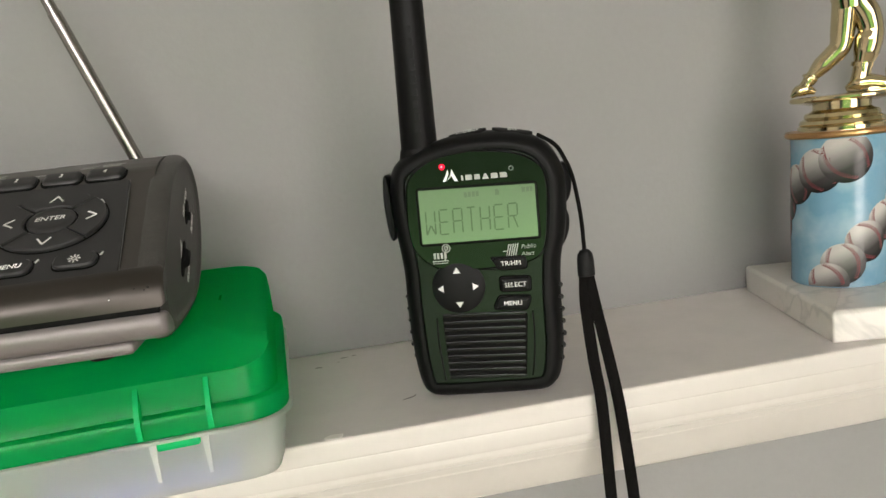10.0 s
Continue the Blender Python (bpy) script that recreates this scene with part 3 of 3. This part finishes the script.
    cord = [inv @ (t.matrix_basis @ Vector((40.0 * MM, 0.0090, 0.1135))), inv @ (t.matrix_basis @ Vector((46.5 * MM, 0.0060, 0.1090))), L(0.0505, -0.1180, 0.1035), L(0.0548, -0.1160, 0.0935), L(0.0574, -0.1150, 0.0760), L(0.0578, -0.1150, 0.0610)]
    part("strap_cord", tube(spline(cord, 8), 0.0009, 8), FABRIC, t, "thin black strap cord")
    bead = [L(0.0579, -0.1150, z) for z in (0.0612, 0.0605, 0.0590, 0.0565, 0.0495, 0.0490)]
    part("strap_bead", tube(bead, [0.0012, 0.0024, 0.0034, 0.0038, 0.0040, 0.0034], 20, flat=0.75, side=inv.to_3x3() @ Vector((1, 0, 0))), KEY, t, "black plastic strap bead")
    la = spline([(0.0570, -0.1150, 0.0495), (0.0552, -0.1180, 0.0370), (0.0537, -0.1265, 0.0150), (0.0530, -0.1341, -0.0020), (0.0533, -0.1351, -0.0300), (0.0540, -0.1348, -0.0580), (0.0552, -0.1348, -0.0720),
                 (0.0590, -0.1348, -0.0803), (0.0625, -0.1348, -0.0780), (0.0648, -0.1348, -0.0660), (0.0640, -0.1351, -0.0480), (0.0620, -0.1354, -0.0220), (0.0606, -0.1344, -0.0030), (0.0604, -0.1270, 0.0150),
                 (0.0598, -0.1185, 0.0350), (0.0586, -0.1150, 0.0495)], 8)
    n = len(la)
    rings = []
    for i, p in enumerate(la):
        tan = (la[min(i + 1, n - 1)] - la[max(i - 1, 0)]).normalized()
        nrm = Vector((0, -1, 0)) - tan * tan.dot(Vector((0, -1, 0)))
        nrm.normalize()
        wid = tan.cross(nrm)
        a = 0.0027 * wid
        b = 0.0007 * nrm
        rings.append([inv @ (p + q) for q in (a * 0.8 + b, a, a * 0.8 - b, -a * 0.8 - b, -a, -a * 0.8 + b)])
    part("strap_loop", loft(rings), FABRIC, t, "black woven wrist strap loop", sharp=60)
    return t


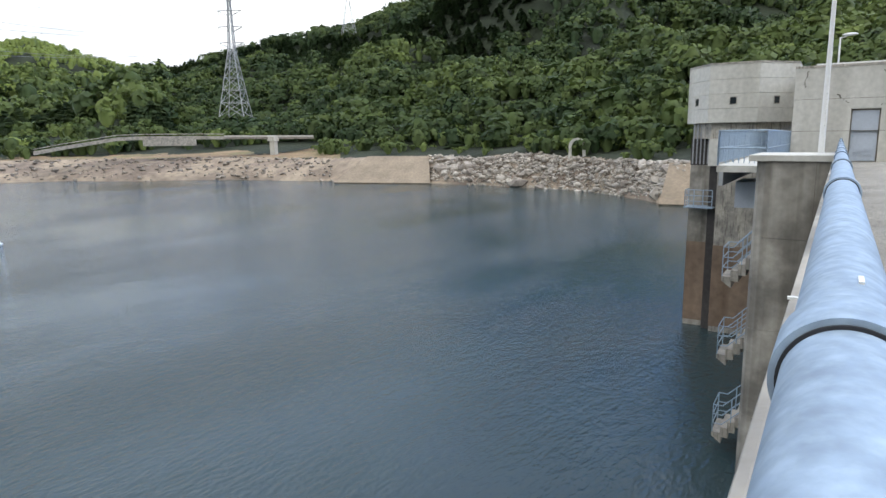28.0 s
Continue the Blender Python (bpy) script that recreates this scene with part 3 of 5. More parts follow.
def bracket_parts(root):
    """A cast bracket: waisted web plate between two flared side flanges, foot plate, collar round the pipe."""
    def half(z):
        t = (z - WALL_T) / (PIPE_Z - WALL_T)
        return 0.040 + 0.029 * max(0.0, 1 - t) ** 2.0
    bm = bmesh.new()
    rows = []
    for i in range(9):
        z = WALL_T + 0.012 + (PIPE_Z - WALL_T - 0.012) * i / 8
        h = half(z)
        rows.append([bm.verts.new((x, y, z)) for x, y in ((-0.012, -h + 0.008), (0.012, -h + 0.008), (0.012, h - 0.008), (-0.012, h - 0.008))])
    for a, b in zip(rows, rows[1:]):
        for i in range(4):
            bm.faces.new((a[i], a[(i + 1) % 4], b[(i + 1) % 4], b[i]))
    bm.faces.new(rows[0][::-1])
    bm.faces.new(rows[-1])
    # the recess shade is in the web's darker colour
    part("web", bm, M_CAST, root)
    for s in (-1, 1):
        bm = bmesh.new()
        rows = []
        for i in range(11):
            z = WALL_T + 0.01 + (PIPE_Z - WALL_T) * i / 10
            h, w = half(z), 0.038 + 0.009 * (1 - i / 10) ** 2
            rows.append([bm.verts.new((x, s * y, z)) for x, y in ((-w, h - 0.012), (w, h - 0.012), (w, h), (-w, h))])
        for a, b in zip(rows, rows[1:]):
            for i in range(4):
                bm.faces.new((a[i], a[(i + 1) % 4], b[(i + 1) % 4], b[i]))
        bm.faces.new(rows[0][::-1])
        bm.faces.new(rows[-1])
        bmesh.ops.recalc_face_normals(bm, faces=bm.faces)
        part("flange", bm, M_GALV, root)
    bm = bmesh.new()
    box(bm, -0.049, 0.049, -0.070, 0.070, WALL_T, WALL_T + 0.014, 0.004)
    part("foot_plate", bm, M_CAST, root)
    for s in (-1, 1):
        bm = bmesh.new()
        tube(bm, (0.03, s * 0.036, WALL_T + 0.014), (0.03, s * 0.036, WALL_T + 0.030), 0.010, seg=6)
        part("bolt", bm, M_GALV, root)
    bm = bmesh.new()
    tube(bm, (-0.042, 0, PIPE_Z), (0.042, 0, PIPE_Z), COLLAR_R, COLLAR_R, 48)
    round_sides(bm)
    part("collar", bm, M_GALV, root)
    bm = bmesh.new()
    tube(bm, (-0.0455, 0, PIPE_Z), (0.0455, 0, PIPE_Z), PIPE_R + 0.003, seg=48)
    part("gap_ring", bm, M_BLACK, root, "dark gap between pipe and collar")
    bm = bmesh.new()
    for k in range(4):
        box(bm, -0.0155, -0.0120, -0.030 + 0.015 * k, -0.019 + 0.015 * k, WALL_T + 0.045, WALL_T + 0.058)
    part("cast_mark", bm, M_CAST, root, "raised foundry mark, unreadable")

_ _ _

__Problem to solve__: Point out every line holding the string "that" and copy it.

__Answer to the exercise__:
Continue the Blender Python (bpy) script that recreates this scene with part 3 of 3. This part finishes the script.
Continue the Blender Python (bpy) script that recreates this scene with part 3 of 5. More parts follow.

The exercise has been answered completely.